Director of Public Works Ria De Andrea presented maps and technical context: Lakewood contains 23 separate sewer providers, several of which route wastewater through the Lakewood Sewer Utility to the Metro Water Recovery District for treatment. De Andrea said Denver Metro treatment costs make up about 70% of the sewer fund’s annual costs and that the utility is fully enterprise-funded (no general-fund subsidy).

Rate changes: The council considered scheduled increases that amount to roughly a 4.5% overall increase in the sewer service charge and a volume charge rise of about $0.27 per 1,000 gallons. Wholesale/tap service charges for two wholesale customers (Bond View and West Alameda Heights) would increase from $79.47 to $83.44 per connection. De Andrea said the increases, if adopted, would take effect April 1 and the first bills under the new rates would be mailed in May; staff said they can add an insert to bills and post information on Lakewood’s website to notify customers.

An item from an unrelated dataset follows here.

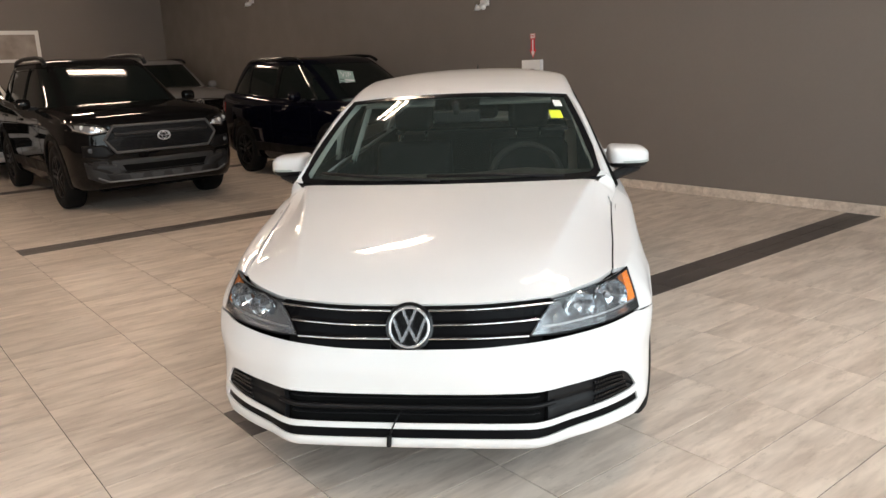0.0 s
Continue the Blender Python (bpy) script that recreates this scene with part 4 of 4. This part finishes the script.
def on_front(poly, proud, thick, cuts=5):
    """A raised plate that follows the nose, from an outline in width and height."""
    bm = bmesh.new()
    pts = []
    for (ax, az), (bx, bz) in zip(poly, poly[1:] + poly[:1]):
        for k in range(cuts):
            pts.append((lerp(ax, bx, k / cuts), lerp(az, bz, k / cuts)))
    cx, cz = sum(p[0] for p in pts) / len(pts), sum(p[1] for p in pts) / len(pts)
    rings = []
    for f in (1.0, 0.66, 0.33):
        rings.append([bm.verts.new((lerp(cx, x, f), front_y(lerp(cx, x, f), lerp(cz, z, f)) - proud, lerp(cz, z, f))) for x, z in pts])
    mid = bm.verts.new((cx, front_y(cx, cz) - proud, cz))
    back = [bm.verts.new((x, front_y(x, z) - proud + thick, z)) for x, z in pts]
    n = len(pts)
    for a, b in ((back, rings[0]), (rings[0], rings[1]), (rings[1], rings[2])):
        for k in range(n):
            bm.faces.new((a[k], a[(k + 1) % n], b[(k + 1) % n], b[k]))
    for k in range(n):
        bm.faces.new((rings[2][k], rings[2][(k + 1) % n], mid))
    bmesh.ops.recalc_face_normals(bm, faces=bm.faces[:])
    return bm


def front_line(pts, radius, proud=0.004, cuts=6):
    out = []
    for (ax, az), (bx, bz) in zip(pts, pts[1:]):
        for k in range(cuts):
            out.append((lerp(ax, bx, k / cuts), lerp(az, bz, k / cuts)))
    out.append(pts[-1])
    return rod([(x, front_y(x, z) - proud, z) for x, z in out], radius, 6)


def carve(bm, cutters):
    """Cut the wheel arches out of a closed hull."""
    me = bpy.data.meshes.new("hull")
    bm.to_mesh(me)
    bm.free()
    ob = new("hull_tmp", me)
    tools = []
    for c in cutters:
        cm = bpy.data.meshes.new("cut")
        c.to_mesh(cm)
        c.free()
        co = new("cut_tmp", cm)
        tools.append(co)
        mod = ob.modifiers.new("cut", "BOOLEAN")
        mod.operation, mod.object, mod.solver = "DIFFERENCE", co, "EXACT"
    dg = bpy.context.evaluated_depsgraph_get()
    res = bmesh.new()
    out = bpy.data.meshes.new_from_object(ob.evaluated_get(dg))
    res.from_mesh(out)
    for o in [ob] + tools:
        bpy.data.objects.remove(o)
    return res


def plan(level, th):
    """Cabin outline: rounded rectangle at one height."""
    y0, y1, hw, z = level
    c, s_ = math.cos(th), math.sin(th)
    e = 0.30
    x = hw * math.copysign(abs(c) ** e, c)
    y = (y0 + y1) / 2 + (y1 - y0) / 2 * math.copysign(abs(s_) ** 0.42, s_)
    return Vector((x, y, z))


CABIN = [(1.17, 4.50, .835, 1.085), (1.30, 4.46, .80, 1.17), (1.62, 4.36, .735, 1.36), (1.93, 4.22, .665, 1.54), (2.05, 4.15, .635, 1.60), (2.17, 4.08, .59, 1.645), (2.40, 3.95, .48, 1.675), (2.75, 3.65, .28, 1.688), (3.1, 3.3, .05, 1.69)]


def cabin_at(z):
    zs = [c[3] for c in CABIN]
    return (*(pc(zs, [c[k] for c in CABIN], z) for k in range(3)), z)


def suv_wheel(parent, y, sg):
    w = part("wheel", lathe([(.06, .245), (.075, .24), (.05, .20), (.045, .0)], 36), LINER, parent, "black alloy wheel", True)
    w.matrix_basis = pose(sg * .80, y, SUV_TYRE, 10, 0, 0 if sg > 0 else 180)
    wd = .112
    part("tyre", lathe([(-wd * .8, .235), (-wd, .27), (-wd, .325), (-wd * .85, .352), (-wd * .5, .362), (wd * .5, .362), (wd * .85, .352), (wd, .325), (wd, .27), (wd * .8, .235)], 48), RUBBER, w, "", True)
    part("rim", lathe([(.092, .236), (.10, .232), (.096, .222), (.07, .216)], 40), SATIN, w, "", True)
    for k in range(5):
        sp = bmesh.new()
        for off in (-.035, .035):
            box(.076, off - .014, .03, .098, off + .014, .226, .005, bm=sp, seg=1)
        part("spoke", move(sp, Matrix.Rotation(2 * math.pi * k / 5, 4, "X")), SATIN, w)
    part("hub_cap", lathe([(.07, .05), (.10, .045), (.104, .03), (.104, 0)], 24), SATIN, w, "", True)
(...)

Councilors asked about notification methods and whether wholesale districts would handle outreach to their customers; staff said the city can add inserts for its customers but that other sanitation districts would need to communicate directly with their ratepayers. After discussion, the council adopted R2026-12 unanimously (11–0).

Property acquisition for infrastructure: On second reading, the council declared its intent to acquire property interests necessary to construct storm and sanitary sewer facilities for a multi-street corridor project on Colfax and nearby streets (O2026-7). Councilors representing Ward 2 praised the project for floodplain mitigation and corridor investment. No public testimony was submitted for that item; the ordinance passed on second and final reading 11–0.

What’s next: If rate changes go into effect April 1, affected Lakewood Sewer Utility customers will see the new bi-monthly charges beginning on bills mailed in May. The property-acquisition authorization allows staff to negotiate conveyances and, if necessary, proceed with condemnation subject to further council approval. Staff will post supporting materials on LakewoodSpeaks and the city’s utility billing webpages.

Authorities and formal actions referenced: R2026-12 (sanitary sewer fee resolution), O2026-7 (second-reading ordinance declaring intent to acquire property interests for sewer/storm infrastructure).